Facebook is preparing to weather a fine of $3-5 billion from the Federal Trade Commission, the company announced in an April 24th financial earnings report, following years of high-profile allegations of privacy violations.
The hefty penalty—a record for the agency—could represent as much as one-third of the $15 billion profit the tech giant reported for the first quarter of 2019. In a conference call with analysts following the earnings report’s release, Facebook Chief Financial Officer David Wehner said that the fine had been reported as a range because the “matter is not resolved, so the actual amount of payment remains uncertain,” according to CNN.
The one-time charge is part of a larger “ongoing inquiry” by the FTC into accusations that the company had handled its users’ data in a way that had violated a 2011 privacy consent decree and ultimately compromised their privacy. The scandal reached a fever pitch in 2018, when a whistleblower at the British political consulting firm Cambridge Analytica helped to surface evidence that Facebook had knowingly allowed data from tens of millions of users to be harvested through a third-party app without those users’ consent.
The penalty marks the most severe sanctions levied by the FTC to date, with the previous record belonging to the $22 million fine the agency imposed on Google in 2012 for deliberately obscuring how privacy settings worked in Apple’s Safari Web browser. (Earlier this year, Google was also fined roughly $57 billion by the European Union for a “lack of transparency, inadequate information and lack of valid consent” over the way the company handled its user data.)

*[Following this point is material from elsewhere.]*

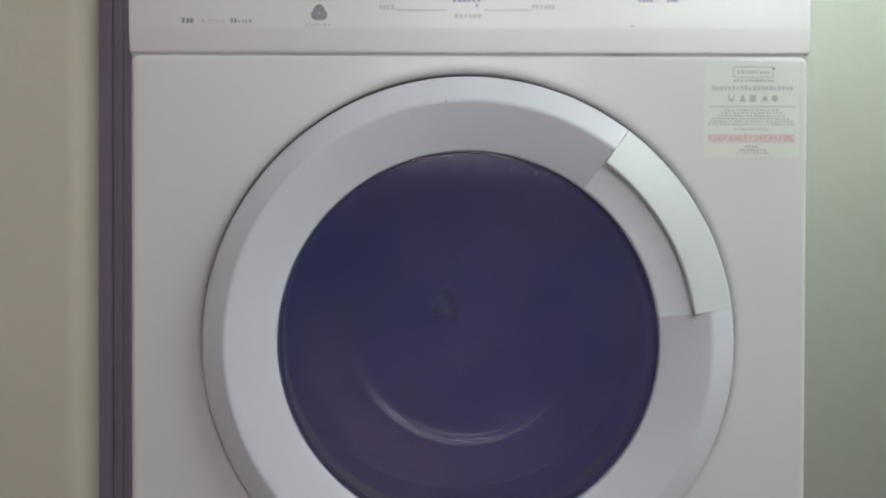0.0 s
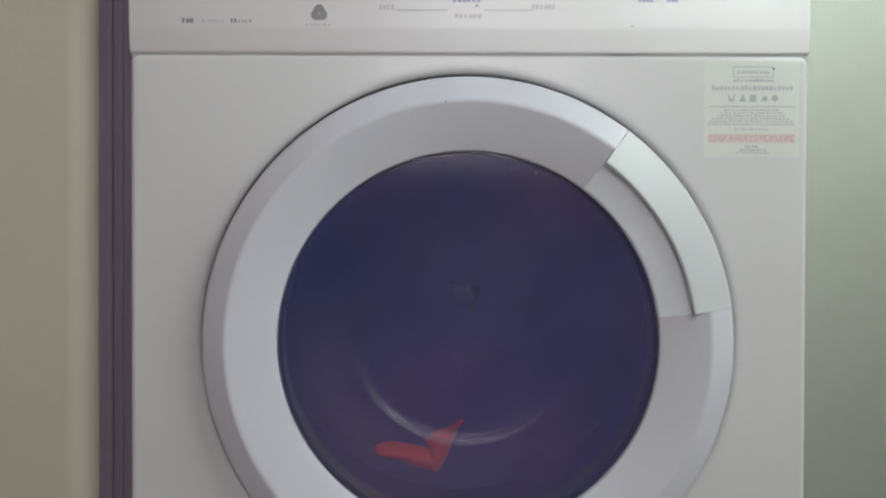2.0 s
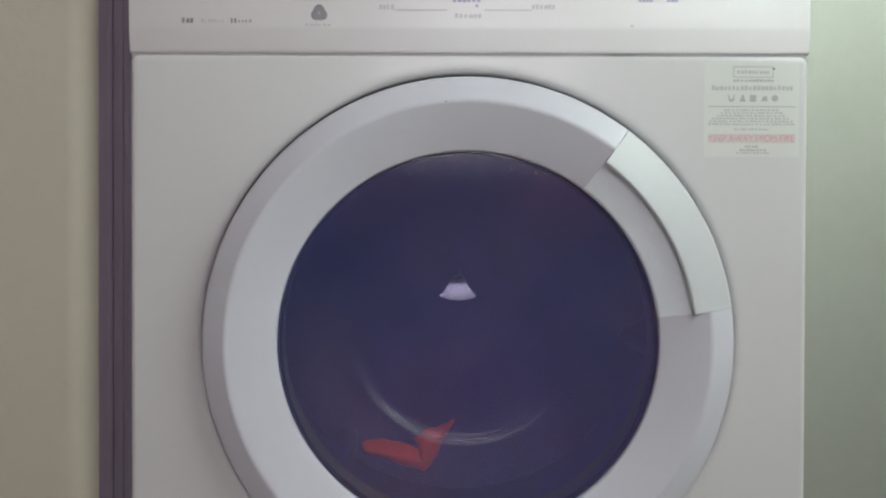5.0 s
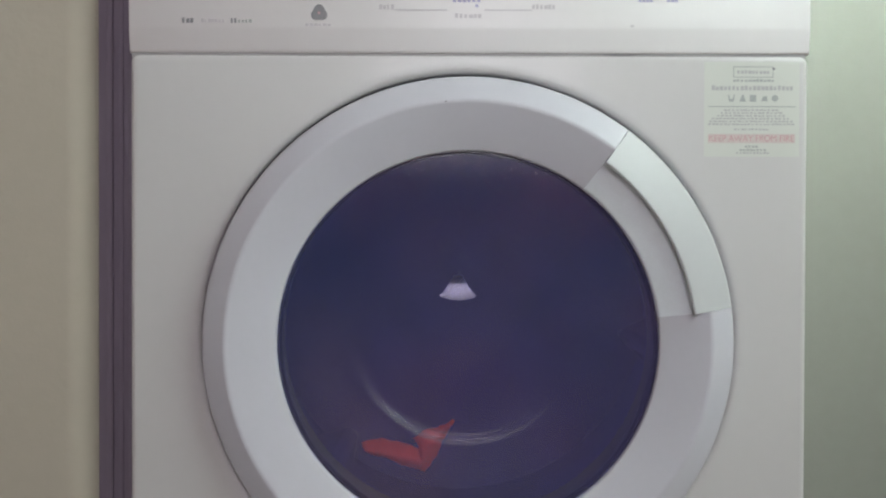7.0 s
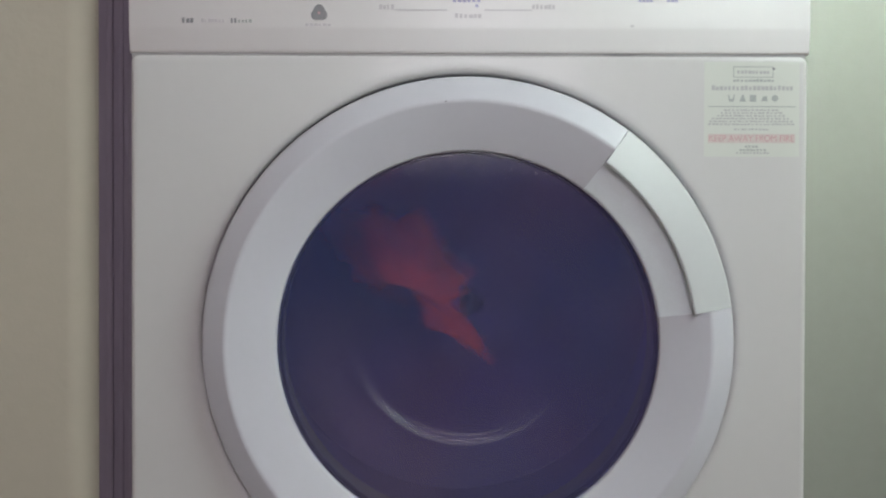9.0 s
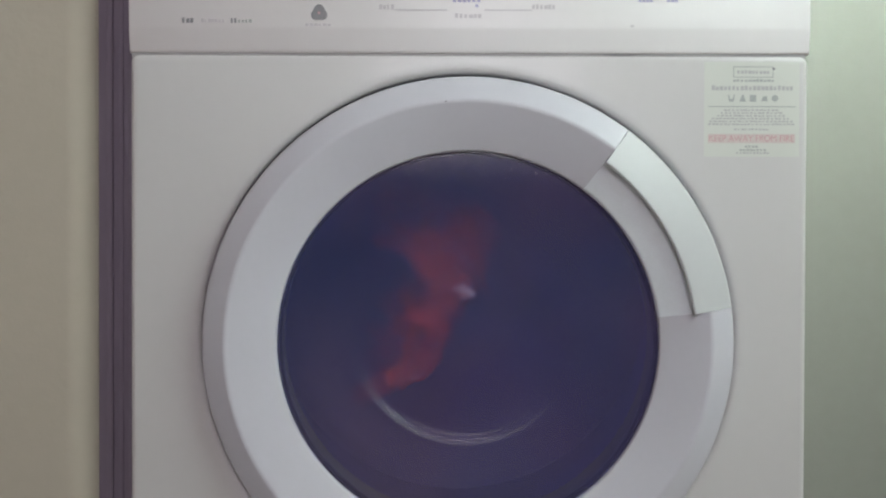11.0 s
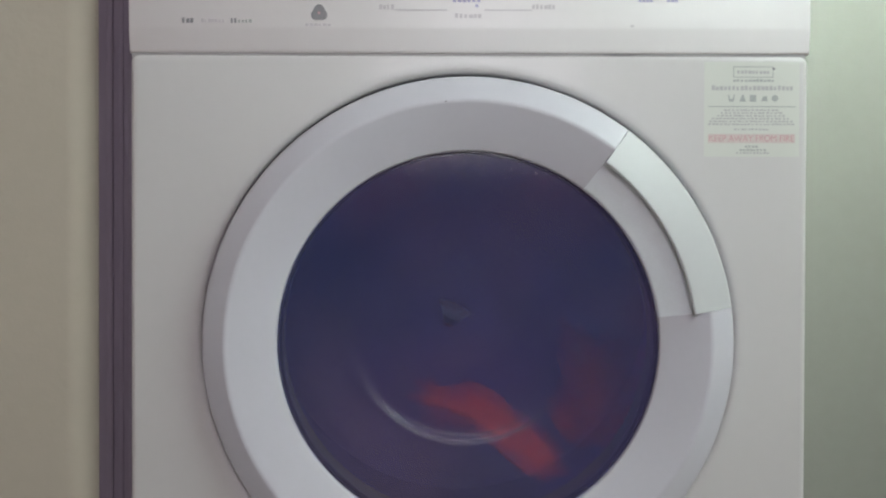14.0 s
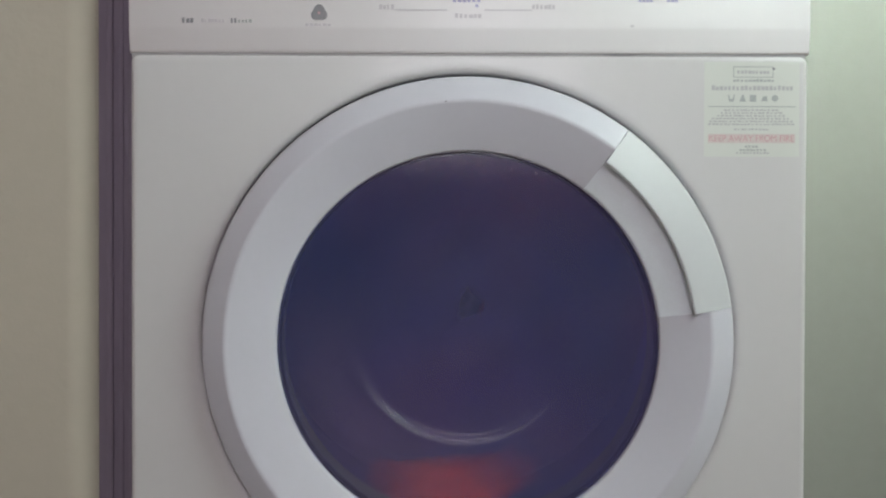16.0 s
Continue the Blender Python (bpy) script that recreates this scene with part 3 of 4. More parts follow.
# ---- what moves ----
def motions():
    # the drum turns one way, rests, then turns the other way
    walk(drum, [(t, pose(DX, 0, DZ, 0, -a, 0)) for t, a in (
        (0, -612), (0.2, -552), (0.4, -492), (0.6, -432), (0.8, -372), (1, -312), (1.2, -252), (1.4, -192), (1.6, -132), (1.8, -88), (2, -56), (2.1, -34),
        (2.2, 0), (2.3, 0), (7.1, 0), (7.2, -1), (7.3, -6), (7.4, -15), (7.5, -28), (7.6, -44), (7.7, -65), (7.8, -89), (7.9, -117), (8, -147),
        (8.2, -209), (8.4, -271), (8.6, -333), (8.8, -395), (9, -457), (9.2, -519), (9.4, -581), (9.6, -643), (9.8, -704), (10, -766), (10.2, -828),
        (10.4, -890), (10.6, -952), (10.8, -1014), (11, -1076), (11.2, -1138), (11.4, -1200), (11.6, -1262), (11.8, -1324), (12, -1386), (12.2, -1448),
        (12.4, -1510), (12.6, -1572), (12.8, -1634), (13, -1695), (13.2, -1757), (13.4, -1819), (13.6, -1881), (13.8, -1943), (14, -2005),
        (14.2, -2067), (14.4, -2129), (14.6, -2191), (14.8, -2253), (15, -2315), (15.2, -2377), (15.4, -2439), (15.6, -2501), (15.8, -2563),
        (16, -2625),
    )])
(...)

The fine is also significant for its political implications: It comes during the business-friendly Trump administration, which has thus far been reluctant to impose restrictions on American tech companies.
“This is a slap on the wrist—a fraction of the profits Facebook makes in a year,” Senator Elizabeth Warren (D-Massachusetts), a 2020 presidential contender who has previously advocated for using antitrust law to break up Facebook and other big tech companies, tweeted. “Facebook is a repeat offender & fines like this won’t stop them from breaking the law & violating our privacy again. It’s going to take big, structural change.”
Although rumors of a potentially hefty fine had swirled for months, lat week’s announcement marked the first public acknowledgment by Facebook that the penalty was in the billion-dollar range. The earnings report also had the unexpected effect of assuring Wall Street investors that the company was in good financial standing, with shares of Facebook shooting up more than 7 percent in after-hours trading after the report was released.
And while the public relations crisis caused by the repeated data breaches have resulted in sagging public trust, for now, at least, users don’t seem to be using Facebook and the other social media platforms in its portfolio—including Messenger, Instagram, and WhatsApp—any differently. In its earnings report, the company reported that usership is up 8 percent from the same point last year, currently resting at around 1.56 billion unique users each day.
In the earnings report, Facebook chief executive officer and founder Mark Zuckerberg said that the company had “had a good quarter” and will now turn its focus to “building out our privacy-focused vision for the future of social networking, and working collaboratively to address important issues around the Internet.”
Zuckerberg, for his part, has been strategic in his posturing around increased regulation, writing in a March op-ed for the Washington Post about the need for a “more active role for governments and regulators” when it comes to dictating how social media giants should operate.
“By updating the rules for the Internet, we can preserve what’s best about it—the freedom for people to express themselves and for entrepreneurs to build new things—while also protecting society from broader harms,” he wrote.